Out-Law News | 05 Nov 2021 | 1:50 am | 1 min. read

Indonesia could retire coal-fired power generation by 2040 if it gets enough international financial assistance, according to its finance minister Sri Mulyani Indrawati.

According to a Reuters report, Sri Mulyani said that the country would be able to retire coal by 2040 if it could get financial help from international development banks, the private sector and developed countries.

Speaking at a conference at Asia House ahead of COP26, Sri Mulyani said that Indonesia would need US$5.7 billion every year to fund its green energy transition. This followed a report by the Indonesian planning ministry which said the country would need to invest US$200bn per year over the next decade in order to meet its target of decarbonisation.

In August, Indonesia announced that it planned to make all power plants produce energy only from renewable sources by 2060. Maritime affairs and investment minister Luhut Binsar Pandjaitan said the government would need to invest US$1.165 trillion to transition away from coal.
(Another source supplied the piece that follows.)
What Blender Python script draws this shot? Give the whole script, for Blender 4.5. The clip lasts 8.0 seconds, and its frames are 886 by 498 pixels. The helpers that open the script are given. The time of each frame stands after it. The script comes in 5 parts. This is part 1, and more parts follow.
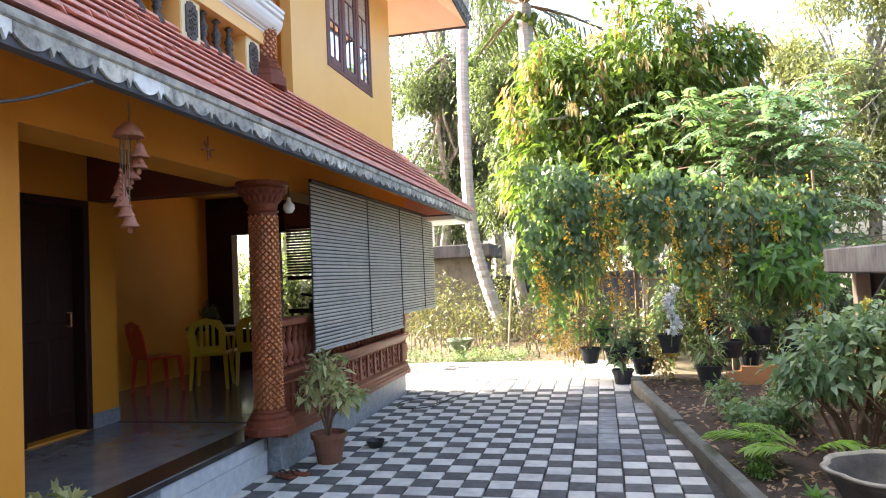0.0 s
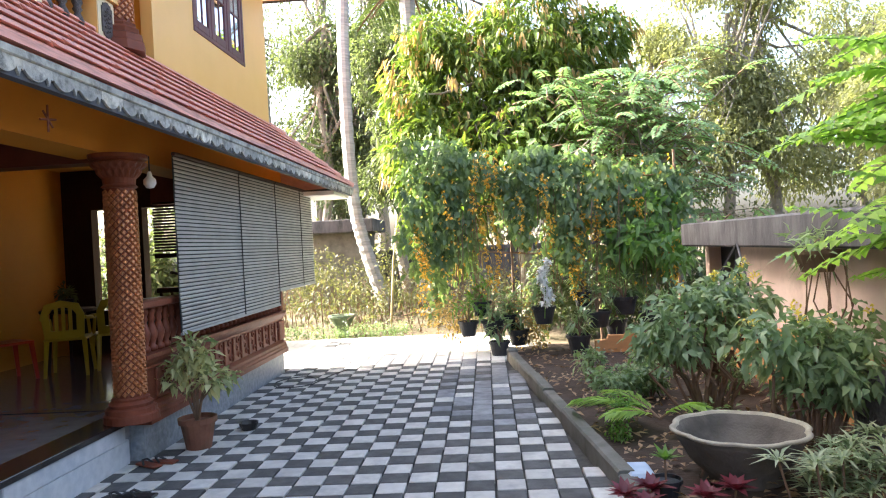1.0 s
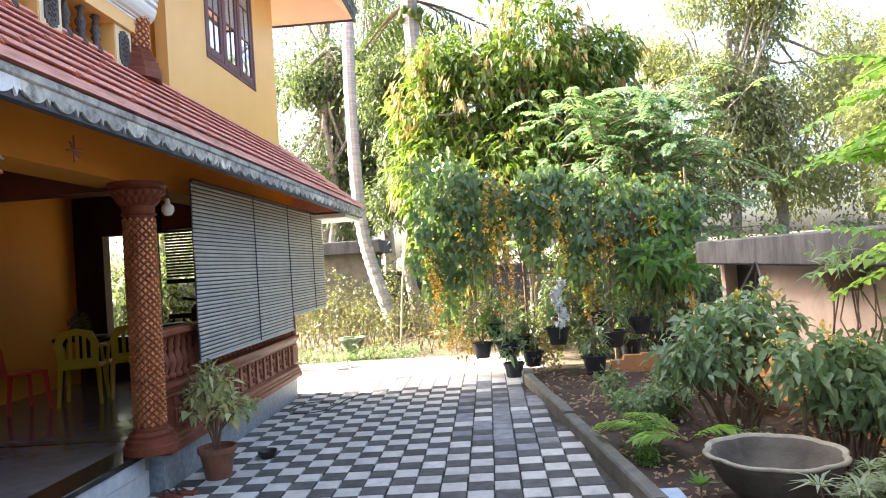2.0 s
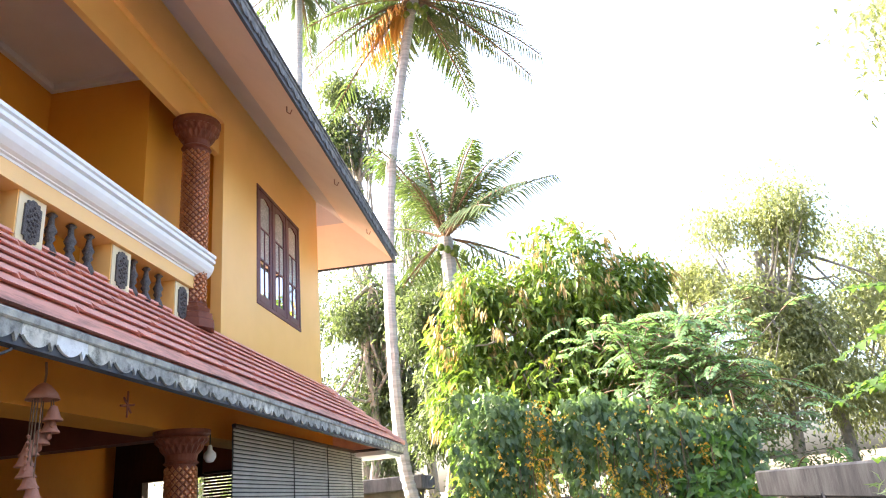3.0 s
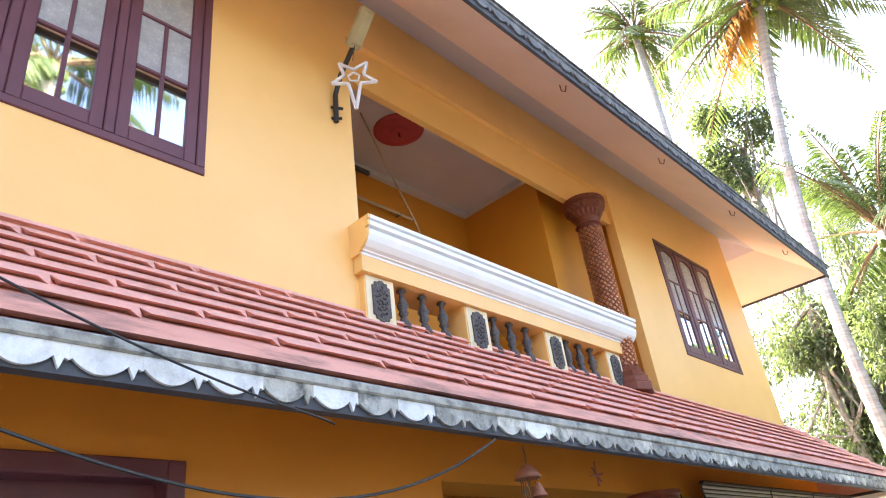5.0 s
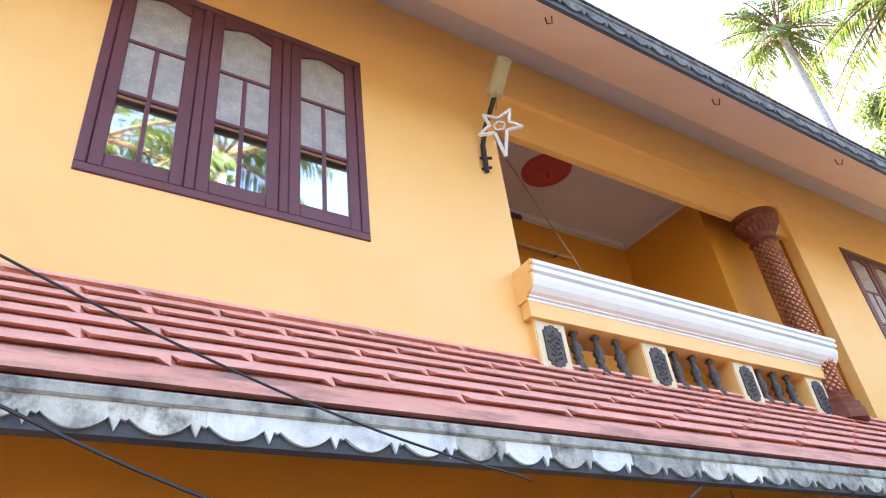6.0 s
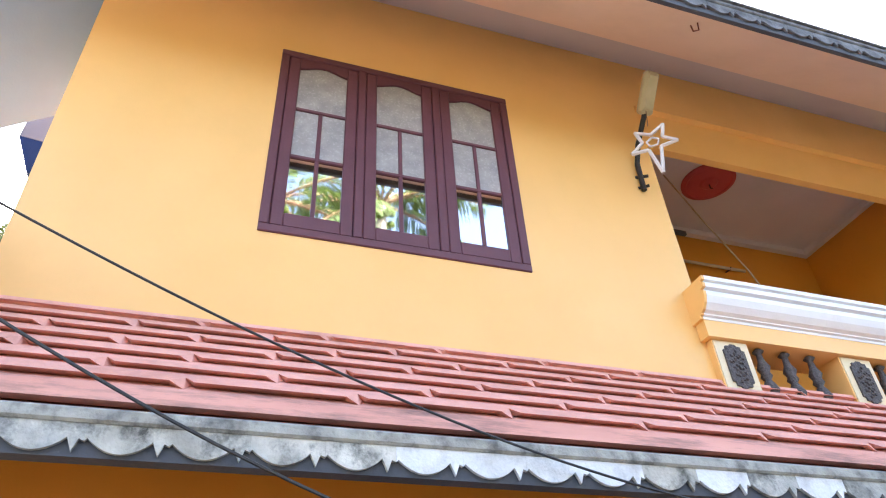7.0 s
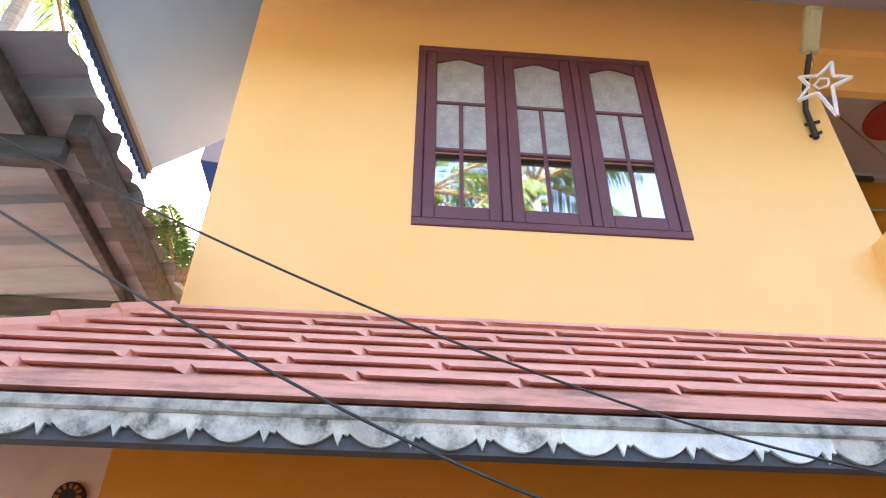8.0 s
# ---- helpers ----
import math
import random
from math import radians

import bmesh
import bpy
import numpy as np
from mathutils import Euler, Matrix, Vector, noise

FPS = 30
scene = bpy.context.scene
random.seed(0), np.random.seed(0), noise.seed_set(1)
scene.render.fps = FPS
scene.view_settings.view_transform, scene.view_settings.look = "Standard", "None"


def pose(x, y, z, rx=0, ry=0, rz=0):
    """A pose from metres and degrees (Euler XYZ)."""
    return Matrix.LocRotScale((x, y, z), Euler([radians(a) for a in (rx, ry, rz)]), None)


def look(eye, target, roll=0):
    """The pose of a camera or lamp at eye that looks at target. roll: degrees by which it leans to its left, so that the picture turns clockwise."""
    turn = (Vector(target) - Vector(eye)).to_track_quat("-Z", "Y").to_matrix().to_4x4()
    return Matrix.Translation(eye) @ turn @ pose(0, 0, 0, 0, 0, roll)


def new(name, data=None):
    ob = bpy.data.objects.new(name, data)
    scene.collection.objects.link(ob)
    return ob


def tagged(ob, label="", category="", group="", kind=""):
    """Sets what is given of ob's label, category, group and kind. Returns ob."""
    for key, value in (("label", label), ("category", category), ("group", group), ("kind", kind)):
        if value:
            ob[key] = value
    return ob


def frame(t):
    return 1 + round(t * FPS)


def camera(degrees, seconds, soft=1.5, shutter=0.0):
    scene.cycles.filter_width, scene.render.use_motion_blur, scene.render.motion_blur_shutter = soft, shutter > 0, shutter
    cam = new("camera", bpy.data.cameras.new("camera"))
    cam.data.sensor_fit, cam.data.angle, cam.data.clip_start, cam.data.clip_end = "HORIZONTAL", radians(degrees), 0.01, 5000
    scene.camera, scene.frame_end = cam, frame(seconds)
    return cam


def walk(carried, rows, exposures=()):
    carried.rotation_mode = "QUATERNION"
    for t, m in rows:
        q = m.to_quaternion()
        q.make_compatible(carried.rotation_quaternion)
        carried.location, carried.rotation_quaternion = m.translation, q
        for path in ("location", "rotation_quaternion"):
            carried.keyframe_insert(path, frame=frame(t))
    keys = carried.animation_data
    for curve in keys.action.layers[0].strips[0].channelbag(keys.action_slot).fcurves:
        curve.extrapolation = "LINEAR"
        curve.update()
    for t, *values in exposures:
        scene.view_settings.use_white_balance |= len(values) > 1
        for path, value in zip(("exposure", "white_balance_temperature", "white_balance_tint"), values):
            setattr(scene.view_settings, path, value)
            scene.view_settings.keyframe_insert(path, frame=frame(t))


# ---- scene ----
PATH = [
    (0, (0.122, -5.344, 1.591), (-0.322, -3.396, 1.672), -2.50),
    (0.5, (0.205, -5.329, 1.625), (-0.072, -3.349, 1.665), -2.95),
    (1, (0.221, -5.292, 1.612), (0.095, -3.296, 1.602), -3.00),
    (1.2, (0.232, -5.284, 1.600), (0.102, -3.288, 1.557), -3.20),
    (2.3, (0.027, -5.255, 1.683), (-0.107, -3.268, 1.866), -4.19),
    (2.5, (0.062, -5.315, 1.692), (-0.100, -3.351, 2.031), -4.97),
    (3, (0.117, -5.401, 1.734), (-0.064, -3.530, 2.417), -5.64),
    (3.5, (0.126, -5.426, 1.708), (-0.152, -3.597, 2.468), -7.73),
    (4, (0.115, -5.465, 1.724), (-0.471, -3.757, 2.584), -9.28),
    (4.5, (0.159, -5.526, 1.718), (-0.741, -3.979, 2.612), -8.15),
    (5, (0.205, -5.552, 1.710), (-0.936, -4.212, 2.661), -7.86),
    (5.2, (0.175, -5.545, 1.752), (-1.033, -4.290, 2.735), -7.42),
    (6.3, (0.130, -5.614, 1.770), (-1.251, -4.741, 2.923), -6.95),
    (6.5, (0.141, -5.617, 1.773), (-1.261, -4.823, 2.959), -6.09),
    (7, (0.144, -5.635, 1.746), (-1.346, -5.082, 2.960), -3.64),
    (7.5, (0.131, -5.627, 1.732), (-1.427, -5.269, 2.934), -1.83),
    (8, (0.177, -5.600, 1.751), (-1.437, -5.488, 2.928), 0.72),
]
cam = camera(65.25, 8.0, soft=1.12)
walk(cam, [(t, look(eye, aim, roll)) for t, eye, aim, roll in PATH],
     exposures=[(0, 3.06), (1.2, 3.06), (2.5, 3.15), (3.5, 3.3), (4.5, 3.45), (5.5, 3.56), (6.5, 3.56), (8, 3.52)])

# ---- daylight: hazy sun beyond the house, bright sky ----
SUN_TO = Vector((-1.40, 0.34, 1.0)).normalized()
world = bpy.data.worlds.new("sky")
scene.world = world
world.use_nodes = True
wn = world.node_tree.nodes
sky = wn.new("ShaderNodeTexSky")
sky.sky_type = "NISHITA"
sky.sun_disc = False
sky.sun_elevation = math.asin(SUN_TO.z)
sky.sun_rotation = math.atan2(SUN_TO.x, SUN_TO.y)
sky.air_density, sky.dust_density, sky.ozone_density = 0.75, 6.5, 0.6
wn["Background"].inputs["Strength"].default_value = 0.15
world.node_tree.links.new(sky.outputs[0], wn["Background"].inputs["Color"])
sun_data = bpy.data.lights.new("sun", "SUN")
sun_data.energy, sun_data.angle, sun_data.color = 3.2, radians(0.6), (1.0, 0.94, 0.84)
sun = new("sun", sun_data)
sun.matrix_world = look(SUN_TO * 30, (0, 0, 0))


# ---- materials ----
def surf(name, c1, c2, scale=6.0, rough=0.7, bump=0.2, metal=0.0, fine=60.0, stain=0.0, stain_col=(0.05, 0.05, 0.05), stain_scale=1.5, island=0.0, stretch=(1, 1, 1), spec=0.5, obj=0.0):
    m = bpy.data.materials.new(name)
    m.use_nodes = True
    nt = m.node_tree
    n, l = nt.nodes, nt.links
    b = n["Principled BSDF"]
    geo = n.new("ShaderNodeNewGeometry")
    mp = n.new("ShaderNodeMapping")
    mp.inputs["Scale"].default_value = stretch
    l.new(geo.outputs["Position"], mp.inputs["Vector"])
    a = n.new("ShaderNodeTexNoise")
    a.inputs["Scale"].default_value, a.inputs["Detail"].default_value = scale, 6
    l.new(mp.outputs[0], a.inputs["Vector"])
    ramp = n.new("ShaderNodeMapRange")
    ramp.inputs[1].default_value, ramp.inputs[2].default_value = 0.3, 0.7
    l.new(a.outputs["Fac"], ramp.inputs[0])
    mix = n.new("ShaderNodeMix")
    mix.data_type = "RGBA"
    mix.inputs[6].default_value, mix.inputs[7].default_value = (*c1, 1), (*c2, 1)
    l.new(ramp.outputs[0], mix.inputs[0])
    col = mix.outputs[2]
    f = n.new("ShaderNodeTexNoise")
    f.inputs["Scale"].default_value, f.inputs["Detail"].default_value = fine, 4
    l.new(mp.outputs[0], f.inputs["Vector"])
    if stain:
        s = n.new("ShaderNodeTexNoise")
        s.inputs["Scale"].default_value, s.inputs["Detail"].default_value, s.inputs["Roughness"].default_value = stain_scale, 9, 0.7
        l.new(mp.outputs[0], s.inputs["Vector"])
        sr = n.new("ShaderNodeMapRange")
        sr.inputs[1].default_value, sr.inputs[2].default_value, sr.inputs[4].default_value = 0.48, 0.66, stain
        l.new(s.outputs["Fac"], sr.inputs[0])
        sm = n.new("ShaderNodeMix")
        sm.data_type = "RGBA"
        sm.inputs[7].default_value = (*stain_col, 1)
        l.new(sr.outputs[0], sm.inputs[0])
        l.new(col, sm.inputs[6])
        col = sm.outputs[2]
    for amount, source in ((island, geo.outputs["Random Per Island"]), (obj, None)):
        if not amount:
            continue
        if source is None:
            source = n.new("ShaderNodeObjectInfo").outputs["Random"]
        hv = n.new("ShaderNodeHueSaturation")
        mr = n.new("ShaderNodeMapRange")
        mr.inputs[3].default_value, mr.inputs[4].default_value = 1 - amount, 1 + amount
        l.new(source, mr.inputs[0])
        l.new(mr.outputs[0], hv.inputs["Value"])
        l.new(col, hv.inputs["Color"])
        col = hv.outputs[0]
    l.new(col, b.inputs["Base Color"])
    b.inputs["Metallic"].default_value = metal
    b.inputs["Specular IOR Level"].default_value = spec
    rr = n.new("ShaderNodeMapRange")
    rr.inputs[3].default_value, rr.inputs[4].default_value = max(rough - 0.12, 0.02), min(rough + 0.12, 1)
    l.new(f.outputs["Fac"], rr.inputs[0])
    l.new(rr.outputs[0], b.inputs["Roughness"])
    if bump:
        bp = n.new("ShaderNodeBump")
        bp.inputs["Strength"].default_value, bp.inputs["Distance"].default_value = bump, 0.01
        l.new(f.outputs["Fac"], bp.inputs["Height"])
        l.new(bp.outputs[0], b.inputs["Normal"])
    return m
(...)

Renewables and climate change expert John Yeap of Pinsent Masons, the law firm behind Out-Law, said: “Some very large monetary figures are being articulated as being the probable cost for transitioning away from the current dependence on carbon intensive power generation. The reality is that no one really knows the true cost of decarbonising, and all that we can say with any certainty is that based on current knowledge and know-how, many countries that are reliant on coal fired power generation will need to shorten the operational life of such plants and seek to replace the displaced generation with renewable energy.”

“Whilst the proposition is an easy one to articulate, the implementation will be challenging, involving stakeholders with at times competing priorities.  Ultimately though a solution that addresses the need to decarbonise whilst enabling continued economic growth and ensuring a just transition will need to be found, which will need to involve the active input and participation of all such stakeholders,” he said.

In July, Indonesia’s environment and forestry minister Siti Nurbaya Bakar urged developed countries to lead the way in providing developing countries with the financial resources needed to execute climate plans.

Indonesia also set goals on the use of energies including coal and biofuels in its report Long-term Strategy for Low Carbon and Climate Resilience 2050 which it submitted to the UN Framework Convention on Climate Change in July. According to the report, Indonesia's greenhouse gas emissions are expected to peak in 2030 and the role of coal will remain significant until 2050.

In May, the country’s state-owned electricity distributor Perusahaan Listrik Negara (PLN) said it would stop building coal plants by 2023 after finishing the 35 gigawatts (GW)-worth of projects it had in the pipeline.